Speech Overview

Understanding and Generating Spoken Language

... Simple inquiries about bank balance, movie schedules, and phone call transfers can already be handled by telephone-speech recognizers. ... Voice activated data entry is particularly useful in medical or darkroom applications, where hands and eyes are unavailable, or in hands-busy or eyes-busy command and control applications. Speech could be used to provide more accessibility for the handicapped ... and to create high-tech amenities (intelligent houses, cars, etc.)
- Alex Waibel and Kai-Fu Lee, from Readings in Speech Recognition 

The 1990s saw the first commercialization of spoken language understanding systems. Computers can now understand and react to humans speaking in a natural manner in ordinary languages within a limited domain.
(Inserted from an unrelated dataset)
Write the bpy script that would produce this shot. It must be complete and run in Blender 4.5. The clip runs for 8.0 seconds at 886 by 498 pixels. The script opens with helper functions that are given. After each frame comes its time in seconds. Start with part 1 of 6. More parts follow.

Basic and applied research in signal processing, computational linguistics and artificial intelligence have been combined to open up new possibilities in human-computer interfaces.

Definition of the Area

Speech Understanding: "Automatic speech recognition (ASR) is one of the fastest growing and commercially most promising applications of natural language technology. Speech is the most natural communicative medium for humans in many situations, including applications such as giving dictation; querying database or information-retrieval systems; or generally giving commands to a computer or other device, especially in environments where keyboard input is awkward or impossible (for example, because one’s hands are required for other tasks)." From Linguistic Knowledge and Empirical Methods in Speech Recognition. By Andreas Stolcke. (1997). AI Magazine 18 (4): 25-32.

Speech Synthesis: "Synthetic-speech researchers ... have been tackling a much tougher challenge: making computers say anything a live person could say, and in a voice that sounds natural." From Making Computers Talk. Andy Aaron, Ellen Eide and John F. Pitrelli. Scientific American Explore (March 17, 2003).